The problem |
Starting from the line containing "Continue the Blender", write out every remaining line exactly, the last one included.
— Start —
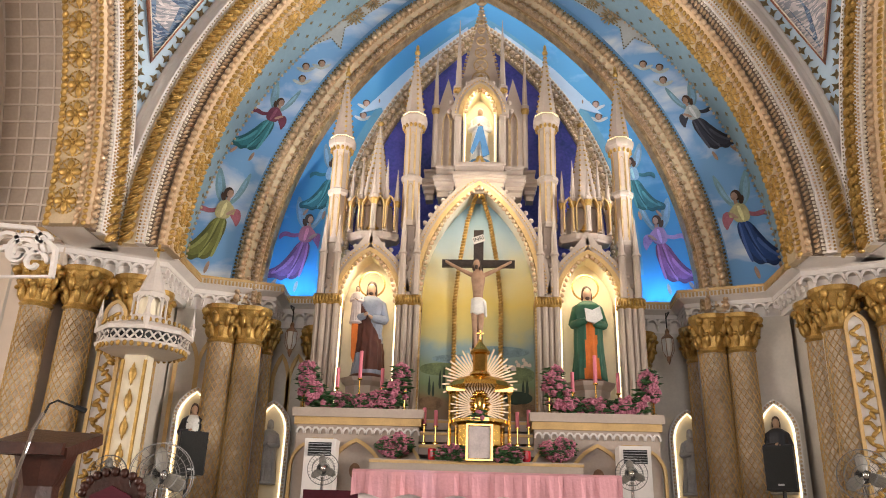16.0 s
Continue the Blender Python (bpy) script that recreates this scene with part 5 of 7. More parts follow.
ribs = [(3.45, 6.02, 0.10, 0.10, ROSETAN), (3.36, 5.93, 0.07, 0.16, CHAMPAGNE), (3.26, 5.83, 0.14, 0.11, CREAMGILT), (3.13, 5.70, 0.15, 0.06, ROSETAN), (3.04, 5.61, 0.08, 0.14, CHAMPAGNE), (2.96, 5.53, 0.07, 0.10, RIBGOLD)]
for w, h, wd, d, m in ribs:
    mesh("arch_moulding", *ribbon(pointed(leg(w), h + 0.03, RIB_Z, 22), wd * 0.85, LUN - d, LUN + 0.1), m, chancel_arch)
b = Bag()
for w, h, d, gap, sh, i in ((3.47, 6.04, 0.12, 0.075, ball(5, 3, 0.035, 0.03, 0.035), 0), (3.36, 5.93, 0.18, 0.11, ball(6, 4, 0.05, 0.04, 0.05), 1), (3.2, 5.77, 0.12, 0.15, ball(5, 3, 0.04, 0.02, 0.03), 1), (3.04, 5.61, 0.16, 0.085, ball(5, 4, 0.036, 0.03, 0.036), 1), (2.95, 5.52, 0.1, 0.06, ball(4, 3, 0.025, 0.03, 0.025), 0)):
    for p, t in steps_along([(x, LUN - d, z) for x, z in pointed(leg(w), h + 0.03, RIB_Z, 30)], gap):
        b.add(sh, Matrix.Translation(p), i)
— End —
Expected answer |
Continue the Blender Python (bpy) script that recreates this scene with part 5 of 7. More parts follow.
ribs = [(3.45, 6.02, 0.10, 0.10, ROSETAN), (3.36, 5.93, 0.07, 0.16, CHAMPAGNE), (3.26, 5.83, 0.14, 0.11, CREAMGILT), (3.13, 5.70, 0.15, 0.06, ROSETAN), (3.04, 5.61, 0.08, 0.14, CHAMPAGNE), (2.96, 5.53, 0.07, 0.10, RIBGOLD)]
for w, h, wd, d, m in ribs:
    mesh("arch_moulding", *ribbon(pointed(leg(w), h + 0.03, RIB_Z, 22), wd * 0.85, LUN - d, LUN + 0.1), m, chancel_arch)
b = Bag()
for w, h, d, gap, sh, i in ((3.47, 6.04, 0.12, 0.075, ball(5, 3, 0.035, 0.03, 0.035), 0), (3.36, 5.93, 0.18, 0.11, ball(6, 4, 0.05, 0.04, 0.05), 1), (3.2, 5.77, 0.12, 0.15, ball(5, 3, 0.04, 0.02, 0.03), 1), (3.04, 5.61, 0.16, 0.085, ball(5, 4, 0.036, 0.03, 0.036), 1), (2.95, 5.52, 0.1, 0.06, ball(4, 3, 0.025, 0.03, 0.025), 0)):
    for p, t in steps_along([(x, LUN - d, z) for x, z in pointed(leg(w), h + 0.03, RIB_Z, 30)], gap):
        b.add(sh, Matrix.Translation(p), i)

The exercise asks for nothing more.